Rwanda ratified the World Health Organisation Framework Convention on Tobacco control in 2005, and enacted a Control Bill in 2013. As a result tobacco, advertisement, promotion and sponsorship were banned.
Over a year ago, a law banning public smoking was passed, among other things requiring public places to designate a smoking area, with clear notices displayed in Kinyarwanda, English and French.
According to WHO figures, Rwanda has the highest excise tax on cigarettes in the region, comprising 50 per cent of the total retail price of a packet, followed by Burundi (39 per cent), Kenya (35 per cent), Uganda (25 per cent) and Tanzania (11 per cent).

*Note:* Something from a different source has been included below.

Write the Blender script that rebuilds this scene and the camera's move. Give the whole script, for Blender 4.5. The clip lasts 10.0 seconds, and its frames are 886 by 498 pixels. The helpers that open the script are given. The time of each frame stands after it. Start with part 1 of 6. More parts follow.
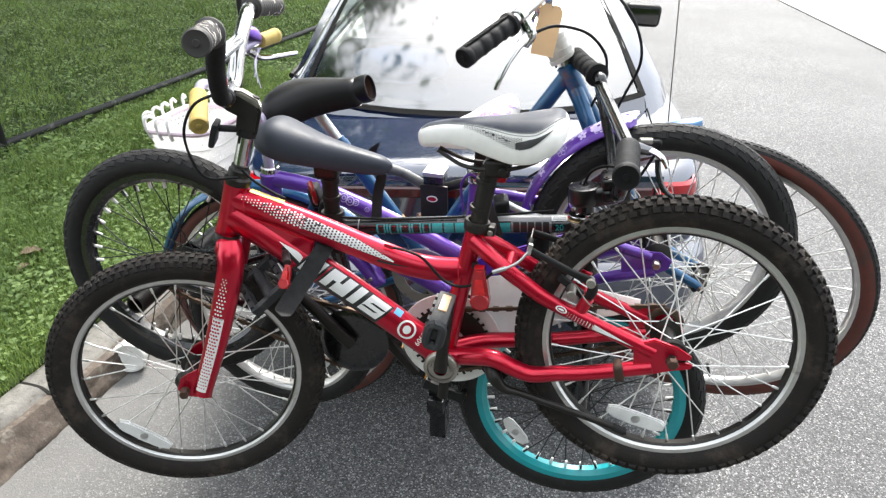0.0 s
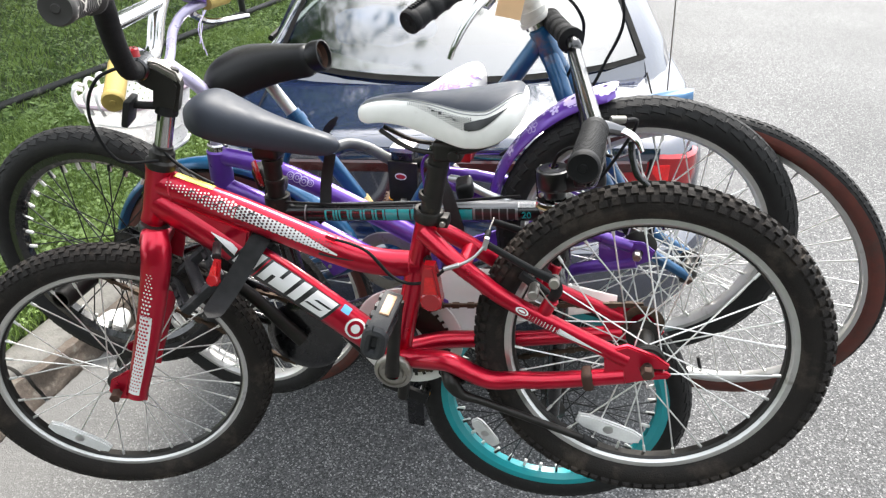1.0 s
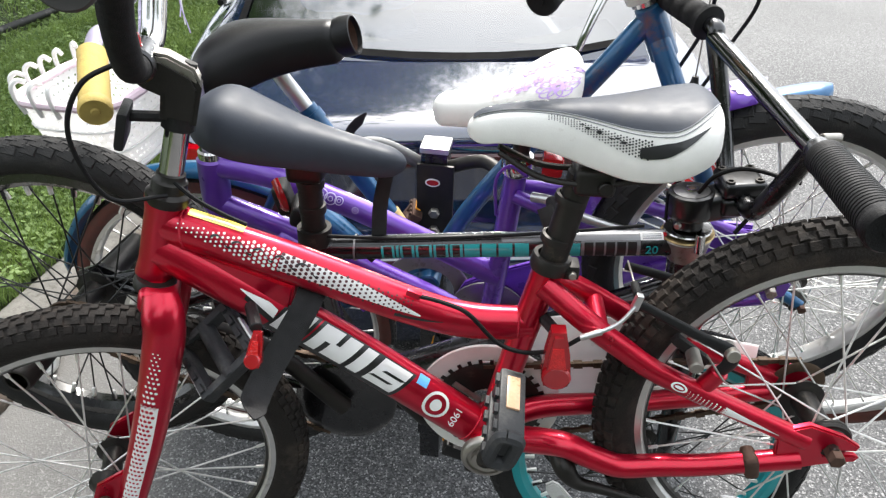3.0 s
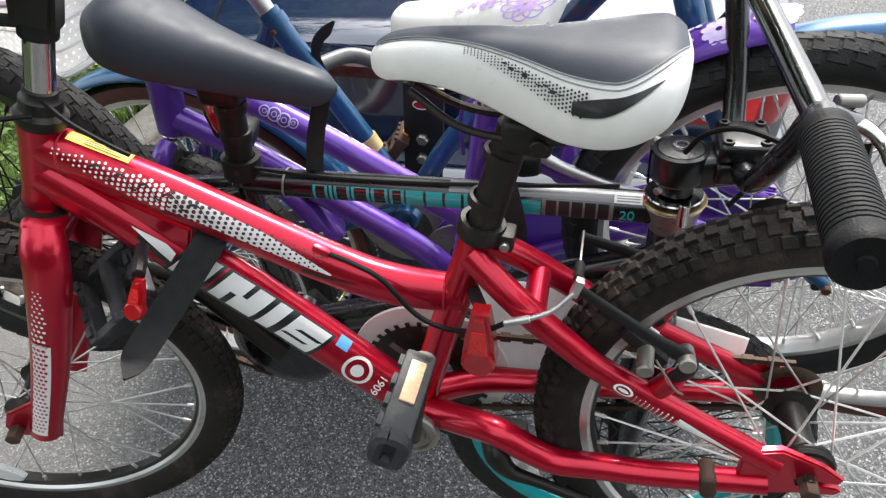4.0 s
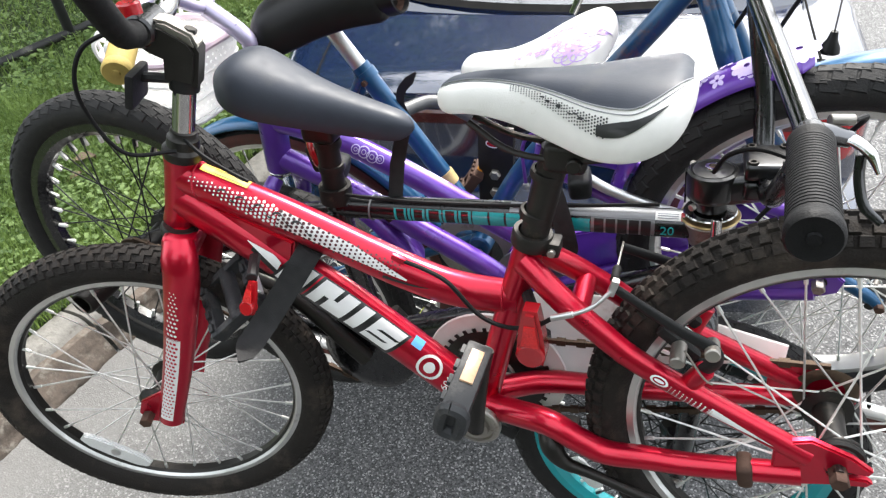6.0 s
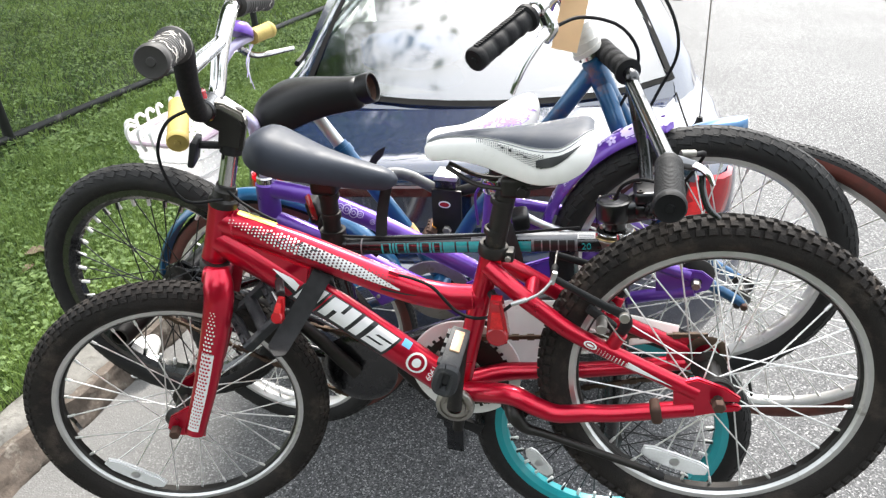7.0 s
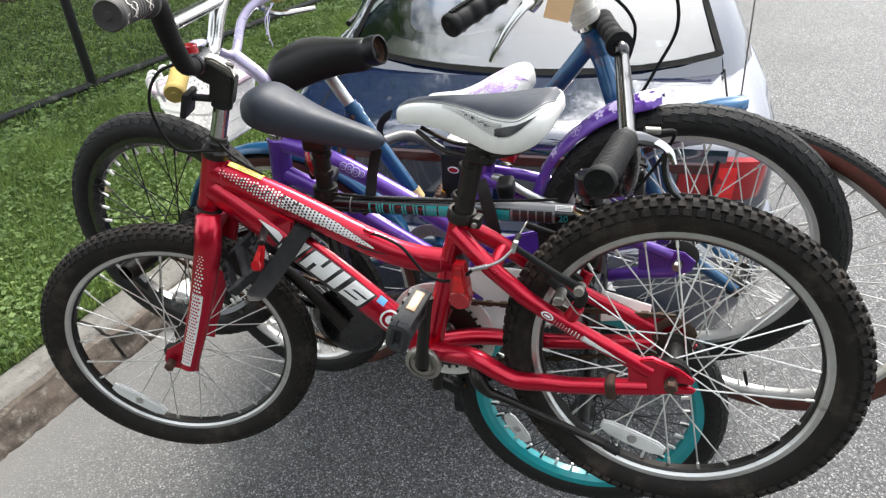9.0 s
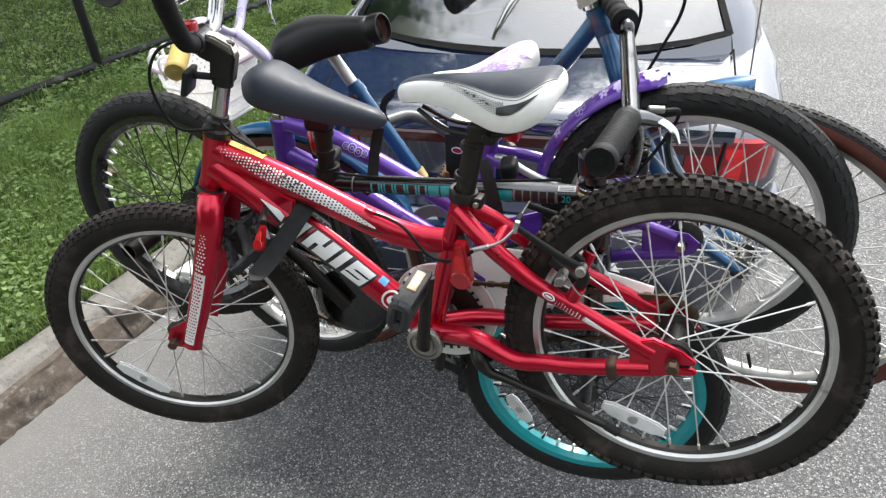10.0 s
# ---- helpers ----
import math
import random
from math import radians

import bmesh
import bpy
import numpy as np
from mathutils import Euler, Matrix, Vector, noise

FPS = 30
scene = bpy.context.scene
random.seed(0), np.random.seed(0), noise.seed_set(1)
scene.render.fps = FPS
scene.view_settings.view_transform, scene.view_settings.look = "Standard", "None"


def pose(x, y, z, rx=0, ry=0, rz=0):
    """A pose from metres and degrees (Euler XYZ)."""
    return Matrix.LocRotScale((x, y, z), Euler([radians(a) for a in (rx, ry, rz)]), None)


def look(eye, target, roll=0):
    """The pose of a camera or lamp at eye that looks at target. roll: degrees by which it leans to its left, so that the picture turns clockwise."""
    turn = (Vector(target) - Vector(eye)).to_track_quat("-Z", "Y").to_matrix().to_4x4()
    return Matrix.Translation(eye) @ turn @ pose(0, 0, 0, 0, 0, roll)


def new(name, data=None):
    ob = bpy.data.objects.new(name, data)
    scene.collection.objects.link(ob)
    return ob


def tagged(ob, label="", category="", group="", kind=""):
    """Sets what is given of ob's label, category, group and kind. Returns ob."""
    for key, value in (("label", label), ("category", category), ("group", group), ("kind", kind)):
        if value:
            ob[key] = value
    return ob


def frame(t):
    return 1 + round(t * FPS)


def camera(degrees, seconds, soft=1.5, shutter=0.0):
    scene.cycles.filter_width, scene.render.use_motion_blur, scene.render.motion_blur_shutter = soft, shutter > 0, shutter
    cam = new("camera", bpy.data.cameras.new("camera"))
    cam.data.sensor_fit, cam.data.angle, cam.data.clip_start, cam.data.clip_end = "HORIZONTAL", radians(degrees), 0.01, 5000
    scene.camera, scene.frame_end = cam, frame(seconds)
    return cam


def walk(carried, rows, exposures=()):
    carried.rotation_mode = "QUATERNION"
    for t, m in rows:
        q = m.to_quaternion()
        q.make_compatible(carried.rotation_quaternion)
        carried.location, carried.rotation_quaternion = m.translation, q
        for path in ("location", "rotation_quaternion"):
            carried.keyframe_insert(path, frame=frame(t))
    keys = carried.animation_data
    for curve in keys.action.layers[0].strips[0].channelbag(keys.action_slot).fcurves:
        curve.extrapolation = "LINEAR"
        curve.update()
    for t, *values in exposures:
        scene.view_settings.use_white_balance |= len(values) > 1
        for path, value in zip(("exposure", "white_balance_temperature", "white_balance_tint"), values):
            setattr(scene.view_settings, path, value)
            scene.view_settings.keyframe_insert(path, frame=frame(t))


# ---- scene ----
cam = camera(66.4, 10.0, soft=1.3)
PATH = [
    (0, (0.038, -0.002, 1.665), (-0.017, 1.748, 0.697), -0.6),
    (0.5, (0.085, 0.066, 1.66), (0.031, 1.803, 0.67), -0.9),
    (1, (0.133, 0.141, 1.639), (0.039, 1.832, 0.575), -1.3),
    (1.5, (0.114, 0.2, 1.622), (-0.061, 1.87, 0.536), -3.2),
    (2, (0.0, 0.27, 1.611), (-0.141, 1.918, 0.486), -2.9),
    (2.2, (-0.06, 0.297, 1.618), (-0.11, 1.942, 0.482), -2.3),
    (3.3, (-0.107, 0.48, 1.571), (0.043, 2.096, 0.402), 2.0),
    (3.5, (-0.053, 0.516, 1.564), (0.018, 2.096, 0.339), 2.0),
    (4, (0.05, 0.555, 1.554), (-0.014, 2.009, 0.182), 1.5),
    (4.5, (0.076, 0.538, 1.57), (-0.157, 1.956, 0.178), -2.2),
    (5, (0.085, 0.517, 1.575), (-0.223, 1.957, 0.221), -3.6),
    (5.5, (0.1, 0.502, 1.582), (-0.24, 1.978, 0.276), -4.3),
    (5.7, (0.103, 0.497, 1.584), (-0.248, 1.982, 0.29), -4.7),
    (6.8, (0.043, 0.195, 1.659), (-0.126, 1.873, 0.584), -3.6),
    (7, (0.046, 0.154, 1.668), (-0.066, 1.865, 0.639), -2.5),
    (7.5, (0.101, 0.108, 1.687), (0.031, 1.849, 0.706), -0.9),
    (8, (0.165, 0.094, 1.692), (-0.008, 1.811, 0.68), -1.3),
    (8.5, (0.199, 0.12, 1.681), (-0.09, 1.792, 0.623), -2.1),
    (9, (0.207, 0.145, 1.671), (-0.12, 1.781, 0.568), -2.4),
    (9.5, (0.21, 0.15, 1.668), (-0.137, 1.765, 0.541), -2.9),
    (10, (0.215, 0.148, 1.665), (-0.129, 1.752, 0.52), -2.6),
]
walk(cam, [(t, look(eye, target, roll)) for t, eye, target, roll in PATH],
     [(0.0, 1.4), (1.0, 1.42), (1.5, 1.36), (2.0, 1.3), (3.5, 1.2), (4.0, 1.07), (4.5, 1.24), (5.5, 1.37), (7.0, 1.55), (7.75, 1.3), (8.5, 1.13), (9.5, 1.1), (10.0, 1.12)])

# ---------------------------------------------------------------- light
SUN_EL, SUN_AZ = 50.0, 12.0
world = bpy.data.worlds.new("world")
scene.world = world
world.use_nodes = True
wn = world.node_tree
wn.nodes.clear()
w_out = wn.nodes.new("ShaderNodeOutputWorld")
w_bg = wn.nodes.new("ShaderNodeBackground")
w_sky = wn.nodes.new("ShaderNodeTexSky")
w_sky.sky_type = "NISHITA"
w_sky.sun_disc = False
w_sky.sun_elevation = radians(SUN_EL)
w_sky.sun_rotation = radians(SUN_AZ)
w_sky.air_density, w_sky.dust_density, w_sky.ozone_density = 1.0, 6.0, 1.0
w_hue = wn.nodes.new("ShaderNodeHueSaturation")
w_hue.inputs["Saturation"].default_value = 0.3
w_bg.inputs["Strength"].default_value = 0.15
w_veil = wn.nodes.new("ShaderNodeMix")          # a thin white cloud veil over the whole sky
w_veil.data_type = "RGBA"
w_veil.inputs["Factor"].default_value = 0.55
w_veil.inputs["B"].default_value = (8.7, 9.3, 10.0, 1)
wn.links.new(w_sky.outputs[0], w_hue.inputs["Color"])
wn.links.new(w_hue.outputs[0], w_veil.inputs["A"])
wn.links.new(w_veil.outputs["Result"], w_bg.inputs[0])
wn.links.new(w_bg.outputs[0], w_out.inputs[0])
sun = new("sun", bpy.data.lights.new("sun", "SUN"))
sun.data.energy, sun.data.angle, sun.data.color = 3.0, radians(14), (1.0, 0.96, 0.9)
az = radians(SUN_AZ)
sun.matrix_world = look((0, 0, 0), (-math.sin(az) * math.cos(radians(SUN_EL)), -math.cos(az) * math.cos(radians(SUN_EL)), -math.sin(radians(SUN_EL))))


# ---------------------------------------------------------------- materials
def mat(name, base, rough=0.5, metal=0.0, coat=0.0, vary=0.12, scale=40.0, bump=0.0, bump_scale=300.0, dirt=None, dirt_amount=0.5, dirt_scale=9.0, trans=0.0, spec=0.5, flake=0.0):
    """A surface with colour variation at two scales, optional dirt or wear of another colour, and fine relief."""
    m = bpy.data.materials.new(name)
    m.use_nodes = True
    t = m.node_tree
    n, l = t.nodes, t.links
    b = n["Principled BSDF"]
    co = n.new("ShaderNodeTexCoord")
    n1, n2 = n.new("ShaderNodeTexNoise"), n.new("ShaderNodeTexNoise")
    n1.inputs["Scale"].default_value, n1.inputs["Detail"].default_value = scale * 0.15, 4
    n2.inputs["Scale"].default_value, n2.inputs["Detail"].default_value = scale, 5
    for k in (n1, n2):
        l.new(co.outputs["Object"], k.inputs["Vector"])
    add = n.new("ShaderNodeMath")
    l.new(n1.outputs["Fac"], add.inputs[0]), l.new(n2.outputs["Fac"], add.inputs[1])
    mp = n.new("ShaderNodeMapRange")
    mp.inputs["From Min"].default_value, mp.inputs["From Max"].default_value = 0.6, 1.4
    mp.inputs["To Min"].default_value, mp.inputs["To Max"].default_value = 1 - vary, 1 + vary
    l.new(add.outputs[0], mp.inputs["Value"])
    mul = n.new("ShaderNodeVectorMath")
    mul.operation = "SCALE"
    mul.inputs[0].default_value = base[:3]
    l.new(mp.outputs[0], mul.inputs["Scale"])
    out = mul.outputs["Vector"]
    rg = n.new("ShaderNodeMapRange")
    rg.inputs["From Min"].default_value, rg.inputs["From Max"].default_value = 0.6, 1.4
    rg.inputs["To Min"].default_value, rg.inputs["To Max"].default_value = max(rough * 0.8, 0.02), min(rough * 1.25, 1)
    l.new(add.outputs[0], rg.inputs["Value"])
    l.new(rg.outputs[0], b.inputs["Roughness"])
    if dirt:
        d = n.new("ShaderNodeTexNoise")
        d.inputs["Scale"].default_value, d.inputs["Detail"].default_value, d.inputs["Roughness"].default_value = dirt_scale, 8, 0.7
        l.new(co.outputs["Object"], d.inputs["Vector"])
        r = n.new("ShaderNodeMapRange")
        r.inputs["From Min"].default_value, r.inputs["From Max"].default_value = 0.68 - 0.3 * dirt_amount, 0.78 - 0.12 * dirt_amount
        l.new(d.outputs["Fac"], r.inputs["Value"])
        mx = n.new("ShaderNodeMix")
        mx.data_type = "RGBA"
        mx.inputs["B"].default_value = (*dirt, 1)
        l.new(r.outputs[0], mx.inputs["Factor"]), l.new(out, mx.inputs["A"])
        out = mx.outputs["Result"]
    l.new(out, b.inputs["Base Color"])
    b.inputs["Metallic"].default_value = metal
    b.inputs["Coat Weight"].default_value = coat
    b.inputs["Coat Roughness"].default_value = 0.06
    b.inputs["Transmission Weight"].default_value = trans
    b.inputs["Specular IOR Level"].default_value = spec
    if bump or flake:
        v = n.new("ShaderNodeTexNoise")
        v.inputs["Scale"].default_value, v.inputs["Detail"].default_value = bump_scale, 3
        l.new(co.outputs["Object"], v.inputs["Vector"])
        bp = n.new("ShaderNodeBump")
        bp.inputs["Strength"].default_value, bp.inputs["Distance"].default_value = bump or flake, 0.002
        l.new(v.outputs["Fac"], bp.inputs["Height"])
        l.new(bp.outputs[0], b.inputs["Normal"])
    return m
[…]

When considering the total tax share (excise tax and other charges) of the retail price per packet on selected popular brands, Rwanda’s figure rises to about 58 per cent, followed by Burundi (52 per cent), Kenya (49 per cent), and Uganda (40 per cent).
The average price per pack of cigarettes in Rwanda is $0.80 (about Rwf558), which is below the global average price of $2.41 .
According to Dr Nigar Nargis, the in-charge of tobacco taxation at WHO headquarters in Geneva, the African continent incurs about $21.4 billion in health costs related to tobbacco use annually and $10.7bn in terms of tobbacco purchases.
The global tobacco epidemic kills nearly six million people each year, of which more than 600 000 are non-smokers dying from breathing second-hand smoke.
Unless action is taken, the epidemic will kill more than 8 million people every year by 2030. And more than 80 per cent of these preventable deaths will be among people living in low-and middle-income countries.